Refining the transcription requires the making of many judgment calls. Review this page before uploading your transcription to the oral history page of the Fellowship website. If the initial transcriber and the editor of the particular oral history are two different persons, they will want to communicate at this stage, or perhaps here is where the initial transcriber can relay the transcript over to the editor.
"Making judgment calls," by Kristi Raffa
If you are only going to consult one part of the manual, this should be it. Knowing how to make a judgment call is by far the most important skill a transcriptionist needs to learn. There are two reasons why you should pay extra attention to this section.
First, this guide is not comprehensive. Only after reading through all of the transcripts for this project could I maybe try to write a comprehensive guide that is unique to this project. I came across a lot of new things while transcribing, and I'm sure I'll come across more as I listen to new interviews. But because I can't account for every possible situation that may arise in the interviews, it's up to you to decide how it should go.
Second, this guide is actually incorrect sometimes. (And no, I'm not talking about the fact that instances of "judgement" here should actually be "judgment" to conform to our American English style.) There are some things I've decided that you don't get to make a judgment call about, like the format of the date, because our team considered it carefully and already made that judgment call. But the way that your particular interviewee says "um" might be different from the way that mine says "uhm." This guide is here to do the heavy lifting so that you do not need to reinvent simple and common occurrences like the word "um." But if you're upset because the guidelines I've made don't accurately represent the words you're hearing, chances are you're right. Because we’re striving for accuracy, I'm giving you permission to deviate from the rules sometimes.
Breaking the rules is easy, but it's important to get away with it. Here's what you need to know in order to make a good judgment call:
- Aim to maintain consistency within a document.
It's fine to spell "um" as "uhm," "umm," or even "eh-euxmm," if the situation really called for it (protip: it probably doesn't). The important thing is to maintain consistency of your judgment call within a document. If your participant says "um" and it kinda sounds like they say "eh-euxmm" later, I'd err on the side of keeping the first spelling. It's important to consider your audience when transcribing, where in this case it's your reader. Someone reading your transcript might be able to understand why you use "eh-euxmm" if it occurs often and in the right places, but an infrequent occurrence is likely to confuse and exhaust your audience and make it difficult to use a search tool on the document later. If you are going to deviate from consistency, there needs to be a Good Compelling Reason.

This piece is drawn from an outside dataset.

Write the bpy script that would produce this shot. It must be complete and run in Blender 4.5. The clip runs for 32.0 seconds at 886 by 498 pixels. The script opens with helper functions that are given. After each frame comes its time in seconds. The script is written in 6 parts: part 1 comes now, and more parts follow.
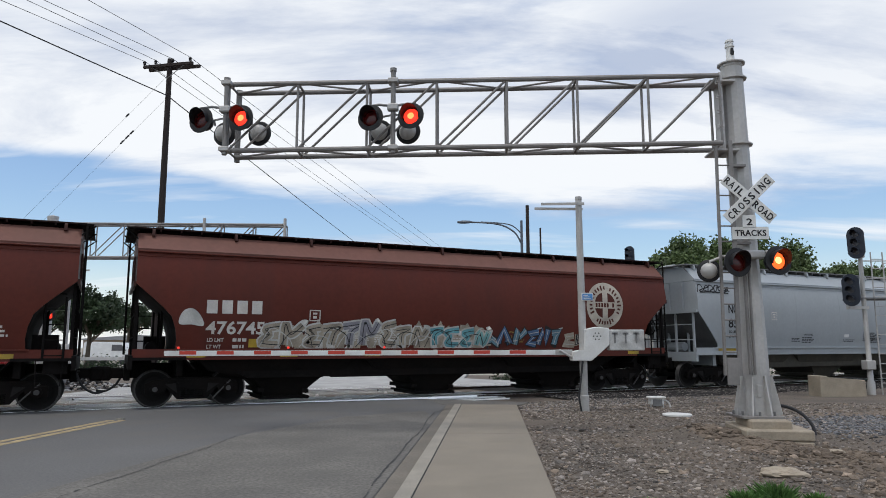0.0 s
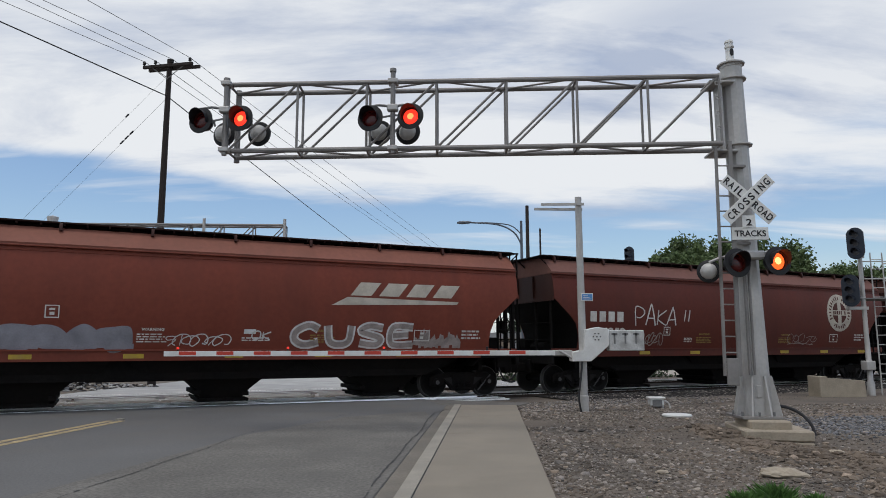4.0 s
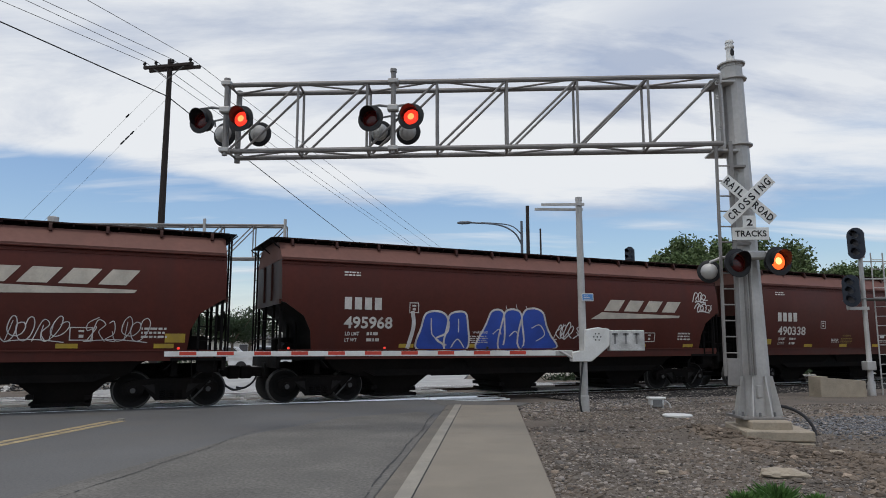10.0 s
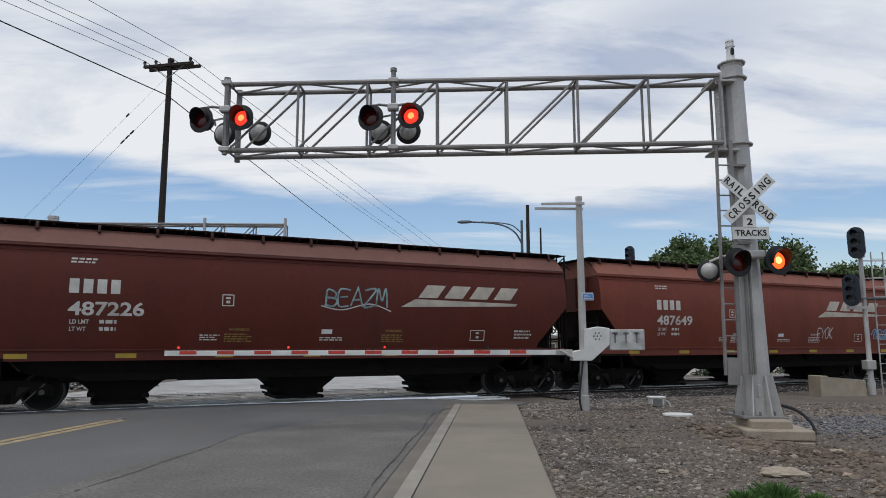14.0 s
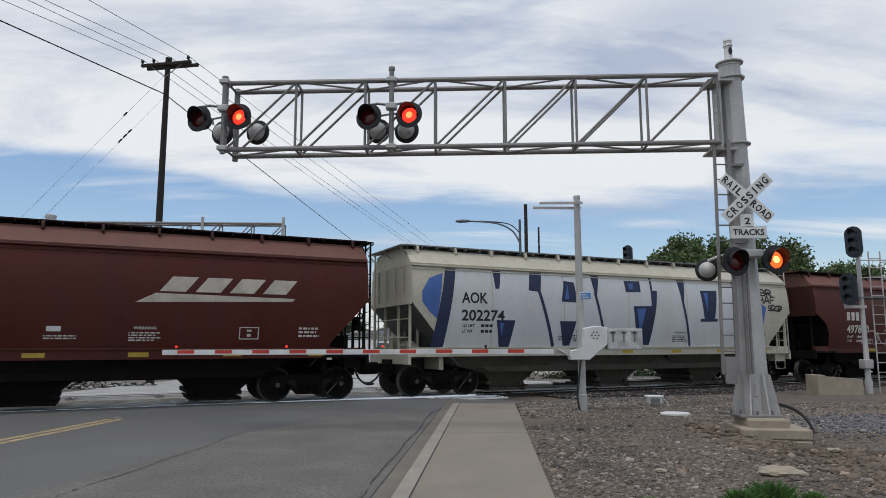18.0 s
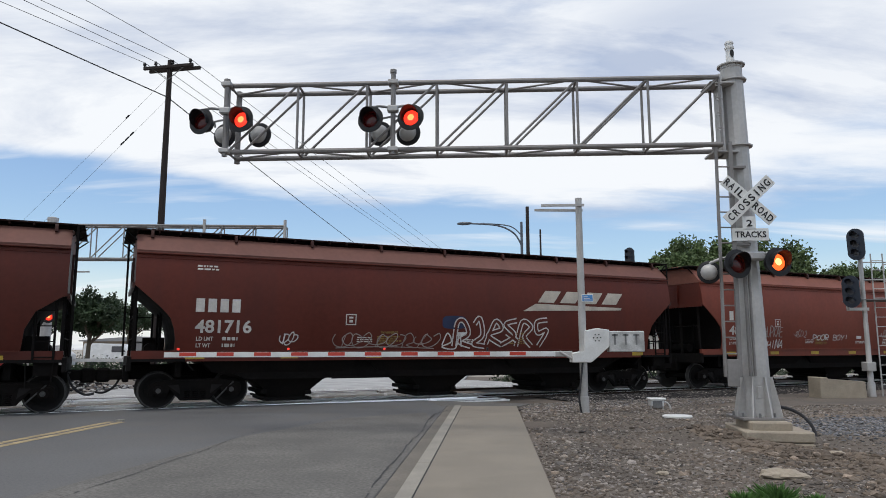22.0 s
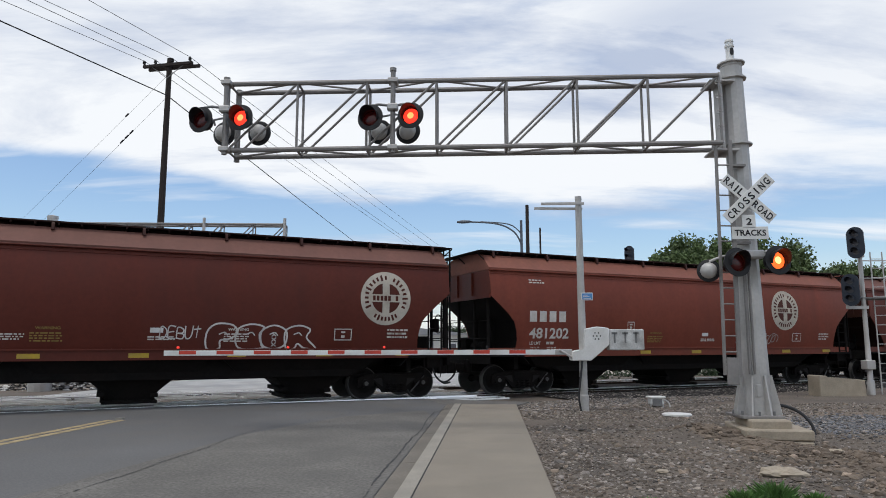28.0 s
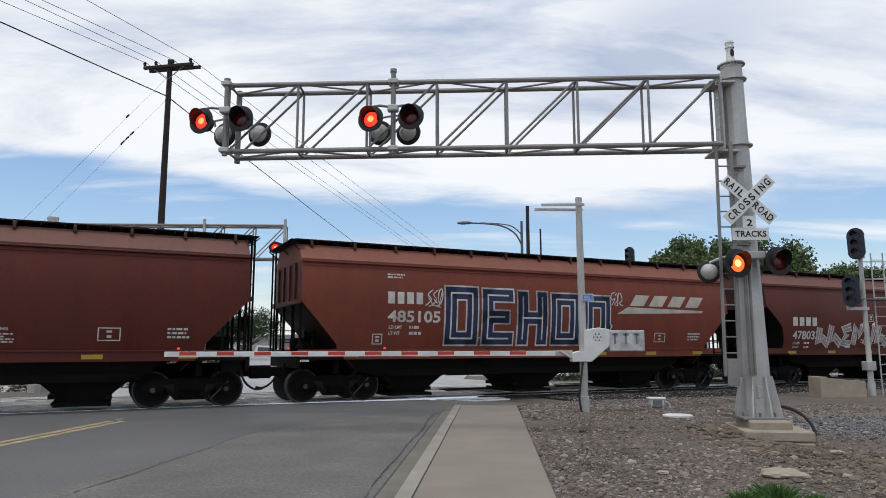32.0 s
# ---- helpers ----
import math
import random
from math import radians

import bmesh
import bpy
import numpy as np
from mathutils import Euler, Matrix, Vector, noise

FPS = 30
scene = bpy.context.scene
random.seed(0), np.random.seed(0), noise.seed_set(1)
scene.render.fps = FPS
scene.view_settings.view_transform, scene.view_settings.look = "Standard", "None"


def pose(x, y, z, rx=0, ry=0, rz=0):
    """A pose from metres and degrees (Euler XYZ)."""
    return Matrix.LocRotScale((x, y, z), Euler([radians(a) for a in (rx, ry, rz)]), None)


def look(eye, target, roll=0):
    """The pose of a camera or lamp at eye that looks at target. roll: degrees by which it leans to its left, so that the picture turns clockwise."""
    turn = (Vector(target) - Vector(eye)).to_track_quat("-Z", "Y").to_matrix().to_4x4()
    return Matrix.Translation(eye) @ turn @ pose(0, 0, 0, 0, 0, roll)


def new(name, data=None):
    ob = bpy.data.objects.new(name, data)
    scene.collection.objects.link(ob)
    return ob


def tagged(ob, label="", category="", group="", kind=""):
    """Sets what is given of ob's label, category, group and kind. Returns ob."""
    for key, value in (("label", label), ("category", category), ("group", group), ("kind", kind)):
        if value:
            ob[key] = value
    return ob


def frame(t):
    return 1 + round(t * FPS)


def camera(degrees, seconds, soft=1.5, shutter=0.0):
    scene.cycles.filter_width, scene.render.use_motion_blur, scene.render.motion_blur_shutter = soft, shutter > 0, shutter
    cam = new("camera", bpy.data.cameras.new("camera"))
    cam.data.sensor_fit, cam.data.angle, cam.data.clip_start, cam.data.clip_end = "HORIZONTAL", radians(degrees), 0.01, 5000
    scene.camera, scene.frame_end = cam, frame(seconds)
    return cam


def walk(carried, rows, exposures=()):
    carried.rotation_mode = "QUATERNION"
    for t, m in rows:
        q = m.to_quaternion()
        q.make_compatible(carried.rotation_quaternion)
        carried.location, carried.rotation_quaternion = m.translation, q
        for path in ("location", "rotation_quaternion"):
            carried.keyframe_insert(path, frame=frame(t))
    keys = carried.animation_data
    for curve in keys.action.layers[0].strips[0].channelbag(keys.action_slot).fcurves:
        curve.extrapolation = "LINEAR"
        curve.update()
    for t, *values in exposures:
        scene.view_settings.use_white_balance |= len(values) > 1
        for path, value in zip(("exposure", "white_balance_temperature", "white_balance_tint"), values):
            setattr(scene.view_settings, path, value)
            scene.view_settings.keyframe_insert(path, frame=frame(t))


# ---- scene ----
cam = camera(65.5, 32.0, 0.92)
EYE = (0.0, 0.0, 1.5)


def motions():
    # the camera is held in the hand: it barely sways
    sway = ((0, 0, 0), (0.5, 0.01, -0.01), (1, -0.07, -0.03), (1.5, -0.02, -0.02), (2, 0.01, 0), (2.5, 0.01, -0.02),
            (3, 0.01, -0.01), (3.5, -0.04, -0.03), (5.5, -0.01, 0.02), (6, -0.06, -0.01), (6.5, 0.03, 0.01),
            (7, -0.05, 0.05), (7.5, -0.21, 0), (8, 0.08, 0), (8.5, -0.04, 0.03), (9, -0.07, 0.02), (9.5, 0.1, 0),
            (10, -0.05, 0.01), (10.5, 0.01, 0.03), (11, 0.03, 0.03), (11.5, -0.05, 0.01), (12, -0.07, 0.01),
            (12.5, 0.01, -0.01), (13, -0.02, 0), (13.5, -0.07, 0.01), (14, 0.01, 0.02), (14.5, 0.01, 0.01),
            (16.5, -0.01, 0.02), (17, 0.01, 0), (17.5, 0.01, 0.11), (18, 0.08, -0.14), (18.5, 0.02, 0.05),
            (19, 0.08, 0.04), (19.5, -0.06, 0), (20, 0.08, -0.01), (20.5, -0.19, 0.04), (21, 0.04, 0.04),
            (21.5, 0.02, 0.01), (22, -0.12, 0), (22.5, 0.01, 0.04), (23, 0.02, 0), (23.5, 0.01, 0.02), (24, 0.08, -0.02),
            (24.5, 0.01, 0.01), (25, -0.08, 0.01), (25.5, 0.16, -0.03), (27.5, 0.01, 0.05), (28, 0.02, -0.02),
            (28.5, 0.23, 0.04), (29, 0.02, 0.01), (29.5, 0.14, 0.04), (30, 0.01, 0.01), (30.5, -0.12, 0.02),
            (31, -0.01, 0.04), (31.5, 0.11, 0.04), (32, -0.07, 0.01))
    walk(cam, [(t, pose(*EYE, 90 + 8.1 - up, 0.12, 0.2 + side)) for t, up, side in sway],
         ((0, 0.05), (1, 0.05), (2.4, -0.14), (20.1, -0.14), (20.7, 0.05), (32, 0.05)))
    for car, mid in cars:
        walk(car, [(t, track_pose(mid - s)) for t, s in RUN])
    for wheelset, mid, x in wheelsets:
        # the wheels turn while their car is on the stretch before the camera
        rows, a, t = [(0.0, 0.0)], 0.0, 0.05
        while t < 31.95:
            v = (run_at(t + 0.05) - run_at(t)) / 0.05
            if -34 < mid + x - run_at(t) < 34:
                a += math.degrees(v * 0.05 / WHEEL_R)
                rows.append((t, a))
            t += 0.05
        rows.append((32.0, rows[-1][1]))
        base = wheelset.matrix_basis.copy()
        walk(wheelset, [(t, base @ pose(0, 0, 0, 0, -a, 0)) for t, a in rows])
    flips = [0.345 + 0.9885 * k + {30: 0.04, 31: -0.06, 32: -0.11}.get(k, 0.0) for k in range(33)]
    for turner, phase in flashers:
        base = turner.matrix_basis.copy()
        rows, a = [(0.0, 180.0 * phase)], 180.0 * phase
        for k, t in enumerate(flips):
            for start in (t, t + 0.494):
                if start > 31.88:
                    continue
                rows += [(start, a), (start + 0.0334, a + 70), (start + 0.0667, a + 140), (start + 0.1, a + 180)]
                a += 180
        rows.append((32.0, a))
        walk(turner, [(t, base @ pose(0, 0, 0, 0, 0, a)) for t, a in rows])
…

Breaking the rules on breaking the rules is dangerous territory, so here are your emergency guidelines, or "Good Compelling Reasons," if you decide that it is truly necessary:
- It more faithfully represents the participant, but only in the sense that any other way would be decidedly unfaithful. Deviating from a consistent spelling of "um" is not a Good Compelling Reason.
- It disambiguates something in text that is obvious in the audio. Making something easier to understand and clearer is not the same as disambiguating.
As you spend time getting to know your participants, you'll intuitively know how things should be spelled or where the commas should go. Lean into your intuition. There will come a point where I, as the writer of this manual, will not be qualified to make the judgment calls that you will.
- Too long; didn't read (tl;dr):
This is the only section I'll strongly encourage to read the whole way through, as I think it is the most important. But if you must, here is your tl;dr:
- Maintaining consistency within a document is key
- The only Good Compelling Reason to deviate from consistency is to prevent gross misrepresentation of the participant
- Consider the audience (is verbatim helpful?)
- a transcription is never done (send things off for others to review)
This manual covers many situations that may arise in transcribing a history but there are still many unique situations that may arise that will require a judgment call on the part of the transcriptionist. Maintaining consistency within a document is crucial for evaluating the transcript as an editor and as a user of the history. For example, the sounds of certain crutch words may sound different from person to person and thus may warrant different spellings from the words listed in this guide. Deviations from the guide are acceptable, but should remain consistent within a transcription document. Similarly, when uncertainties in a transcription are flagged for review, the transcriptionist may choose to mark them with an asterisk (*) or question marks (??); maintaining consistency of documentation is more important than which method of documentation the transcriptionist chooses to use.